Para perfeccionar su ejercicio en el foro, como abogado o político, Julio Cesar buscó la enseñanza de Apolonio, maestro de oratoria, quien, al cabo de mucha insistencia, lo aceptó como discípulo y lo recibió en su residencia en la isla de Rodas[5]; donde, haciendo implacable uso del método mayéutico, lo lleva a descubrir qué es lo más importante en un discurso, después de descartar la organización y el ensayo:
– Entonces, la clave en un discurso, lo más importante es decir o hacer lo inesperado.
– Lo inesperado, bien calculado, triunfa.
– ¿Y qué es lo más inesperado en un discurso?
– Aquí no hay respuesta que valga para cualquier circunstancia, pero, desde luego, hay algo que siempre sorprende, sobre todo en momentos de gran tensión política.
– ¿El qué?
– El humor…el humor inesperado.
– ¿Y en qué consiste ese humor inesperado?
– En reírse de uno mismo[6].
En la nota histórica final, dice Posteguillo que queda sujeto a la libre interpretación del lector cualquier paralelismo entre los conflictos políticos de la Roma antigua y los de nuestro tiempo. Dejo al lector de esta reseña libre para hacer el paralelo que le sugiere el siguiente párrafo:
“Por un lado, Catilina aglutinó en torno a él a senadores y ciudadanos resentidos con los optimates, pero que no buscaban favorecer al pueblo sino sólo a ellos mismos, como Léntulo Sura, Cayo Cornelio o Lucio Varguntelo. Por otro, llevó a cabo una demoledora campaña electoral populista donde prometió un amplio programa social al pueblo de Roma con la esperanza de ser él el elegido”[7]
Termino señalando que Catilina, como el que pensaron, también tenía un plan para tomarse violentamente el poder en caso de ser derrotado. Catilina no fue elegido cónsul y tampoco pudo ejecutar su plan pues su conjura fue develada por Cicerón en sus célebres discursos en el Senado conocidos como “Catilinarias”. Nuestro Catilina si resultó elegido y no oculta sus intenciones de perpetuarse en el poder recurriendo incluso a la violencia. Pero esa es otra historia.
* Posteguillo, Santiago. (2023) Maldita Roma: la conquista del poder por Julio Cesar. Penguin Random House Grupo Editorial. Bogotá, Colombia, noviembre de 2013. 894 páginas.
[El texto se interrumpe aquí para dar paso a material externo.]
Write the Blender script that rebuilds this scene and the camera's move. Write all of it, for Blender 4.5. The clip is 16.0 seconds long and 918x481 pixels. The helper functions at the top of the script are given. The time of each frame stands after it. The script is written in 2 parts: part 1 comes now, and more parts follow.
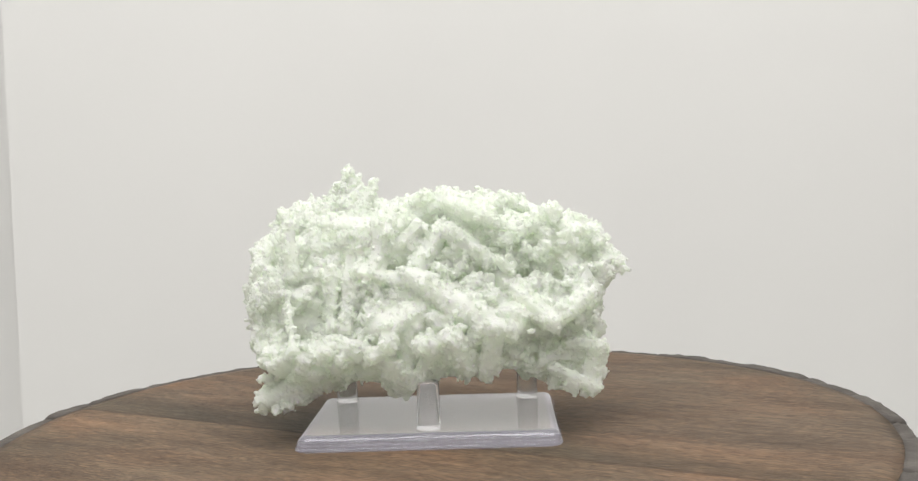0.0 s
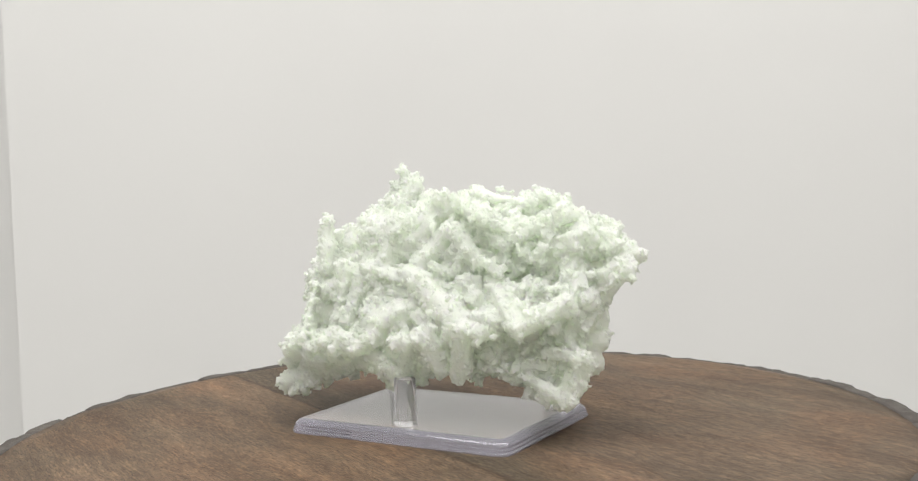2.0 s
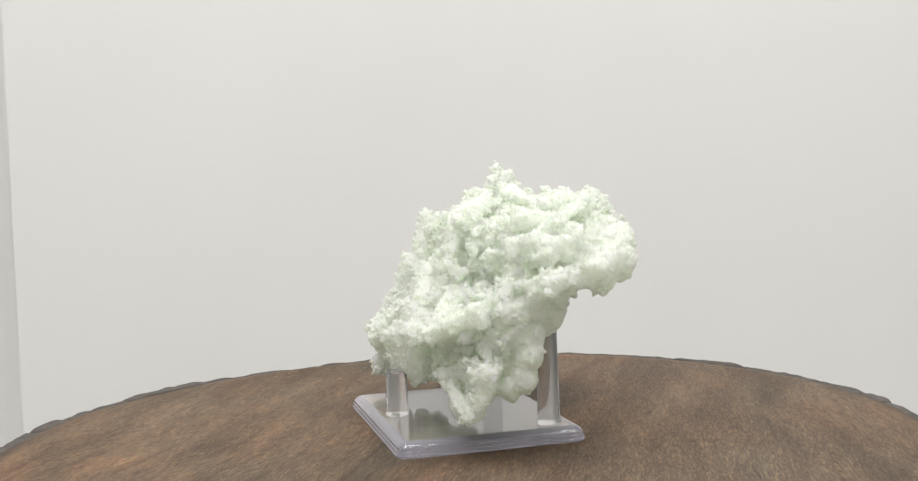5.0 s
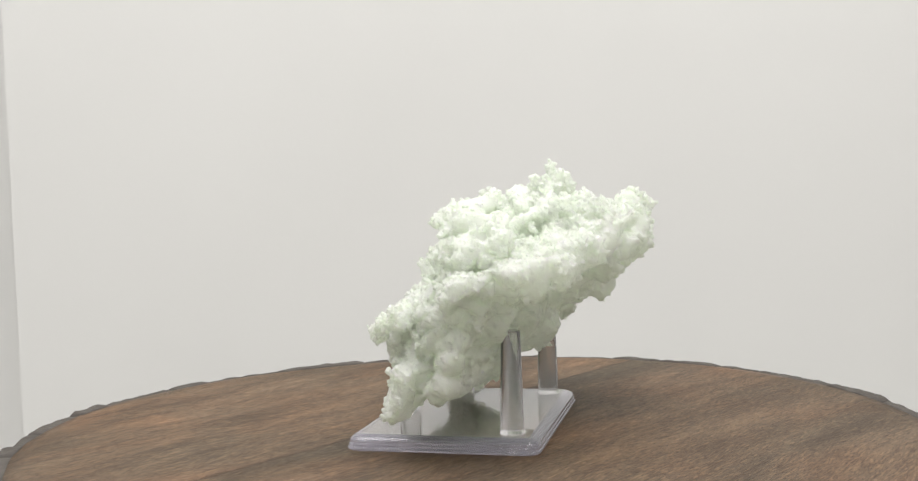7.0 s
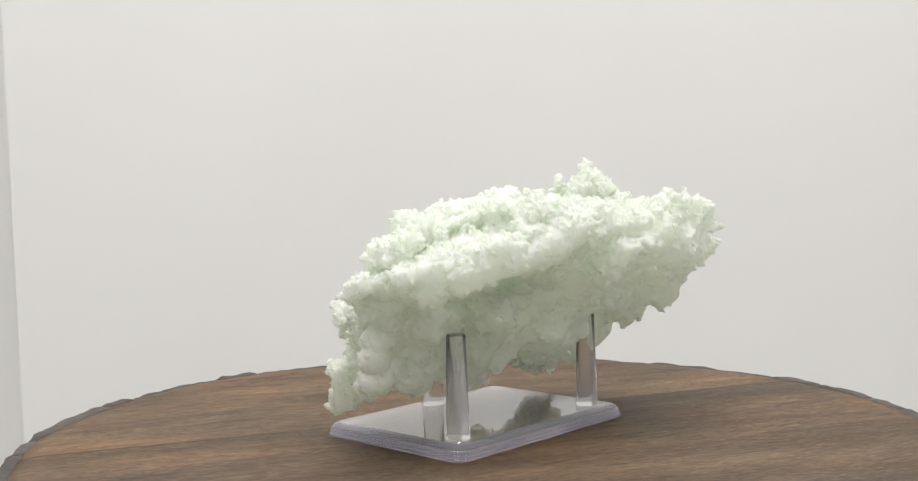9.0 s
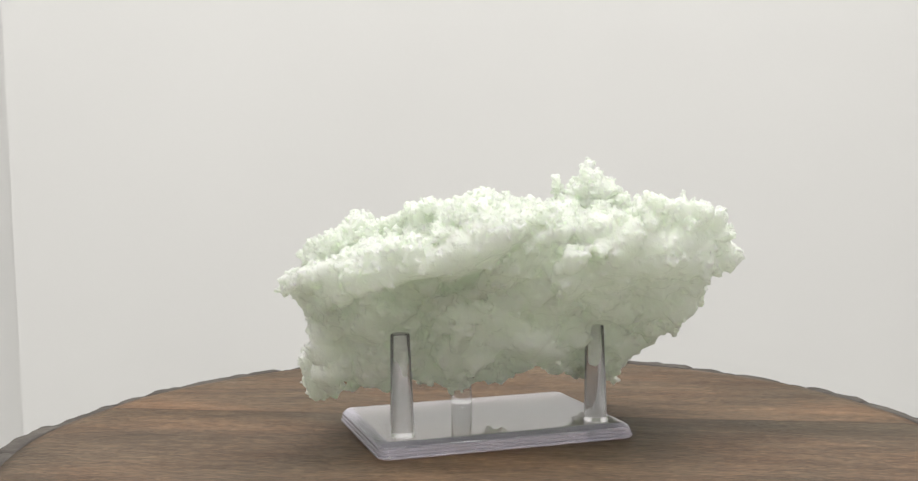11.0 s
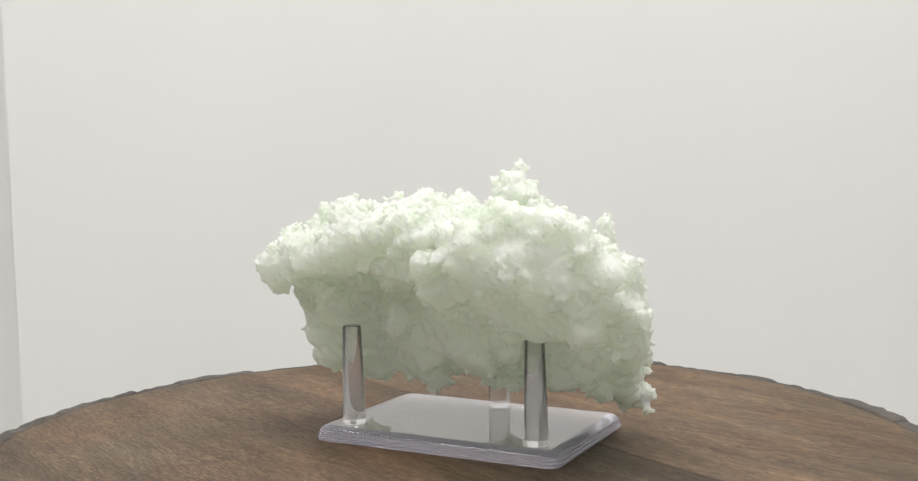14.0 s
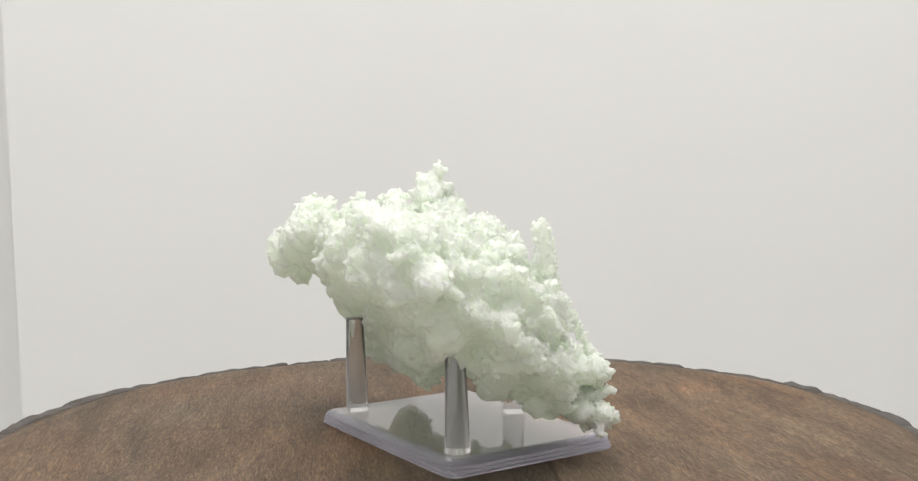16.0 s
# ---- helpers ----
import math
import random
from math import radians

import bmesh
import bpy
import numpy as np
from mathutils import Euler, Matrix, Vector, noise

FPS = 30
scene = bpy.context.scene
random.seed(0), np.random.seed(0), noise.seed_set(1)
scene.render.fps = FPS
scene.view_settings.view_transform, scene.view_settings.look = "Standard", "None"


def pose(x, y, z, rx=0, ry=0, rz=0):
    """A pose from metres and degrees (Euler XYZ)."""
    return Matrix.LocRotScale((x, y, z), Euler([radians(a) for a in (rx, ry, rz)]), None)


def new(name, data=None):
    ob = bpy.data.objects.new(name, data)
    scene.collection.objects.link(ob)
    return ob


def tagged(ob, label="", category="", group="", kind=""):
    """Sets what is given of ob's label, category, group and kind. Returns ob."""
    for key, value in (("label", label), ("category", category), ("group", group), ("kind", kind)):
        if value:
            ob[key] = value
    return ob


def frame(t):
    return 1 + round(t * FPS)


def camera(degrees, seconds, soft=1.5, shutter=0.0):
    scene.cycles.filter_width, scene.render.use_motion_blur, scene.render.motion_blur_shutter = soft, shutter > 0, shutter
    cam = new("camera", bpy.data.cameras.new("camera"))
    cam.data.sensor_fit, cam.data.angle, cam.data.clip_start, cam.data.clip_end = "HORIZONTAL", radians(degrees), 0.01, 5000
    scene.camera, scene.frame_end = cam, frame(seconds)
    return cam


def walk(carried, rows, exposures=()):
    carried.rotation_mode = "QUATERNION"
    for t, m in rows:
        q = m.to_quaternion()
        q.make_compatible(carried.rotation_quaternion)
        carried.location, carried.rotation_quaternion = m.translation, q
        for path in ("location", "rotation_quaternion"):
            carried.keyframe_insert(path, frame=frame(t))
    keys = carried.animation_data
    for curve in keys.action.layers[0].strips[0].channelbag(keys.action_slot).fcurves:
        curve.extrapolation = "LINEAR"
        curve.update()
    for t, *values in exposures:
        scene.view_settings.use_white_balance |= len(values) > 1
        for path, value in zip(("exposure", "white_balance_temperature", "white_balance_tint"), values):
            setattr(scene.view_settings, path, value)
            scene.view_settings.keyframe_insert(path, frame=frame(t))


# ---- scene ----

[1] El novelista moderno enfrenta una competencia formidable que no tuvieron los grandes creadores del género en el siglo XIX. Si Balzac o Dumas vivieran hoy, muy seguramente trabajarían para Netflix, Amazon o HBO. De hecho, no es imposible que ya lo estén siendo y que sus obras estén alimentando las inteligencias artificiales que sustituirán a los guionistas.
[2] Posteguillo, Santiago. (2023). P. 837.
[3] Inmediatamente se piensa en el gran astrónomo Aristarco de Samos (310 a.c – 230 a.c), el primero en formular la teoría heliocéntrica del universo, 20 siglos antes que Copérnico. Aunque Aristarco pasó la mayor parte de su vida en Alejandría no pudo haberse visto con la princesa quien vivió tres siglos después. Imaginar ese encuentro es justamente la licencia que permite la ficción histórica.
[4] Posteguillo, Santiago. (2023). Capítulo LXXXIII. “La princesa de Alejandría”
[5] En la Wikipedia se encuentran referencias a varios Apolonios: de Tiana, de Perge, de Calcedonia y de Rodas. Se menciona incluso un Apolonio Díscolo o malgeniado, gramático de oficio que habría vivido en Alejandría en el siglo II después de Cristo. El Apolonio de Rodas más célebre es al autor de la historia de Jasón y los Argonautas, quien vivió en el siglo III antes de Cristo. Ignoro si el maestro de oratoria de Julio Cesar es un personaje histórico, pero no es imposible que lo haya sido pues se trata al parecer de un nombre muy común en la antigüedad. Aunque, es también probable que, precisamente por esa misma razón, Posteguillo haya dado ese nombre a un personaje enteramente salido de su caletre. Yo me detengo ahí, en esa especulación, pero me gustaría encontrar tiempo para dedicarle a ese pequeño misterio.
[6] Posteguillo, Santiago. (2023). Capítulo XXXVII. “Una clase de oratoria”
[7] Posteguillo, Santiago. (2023). Página 519.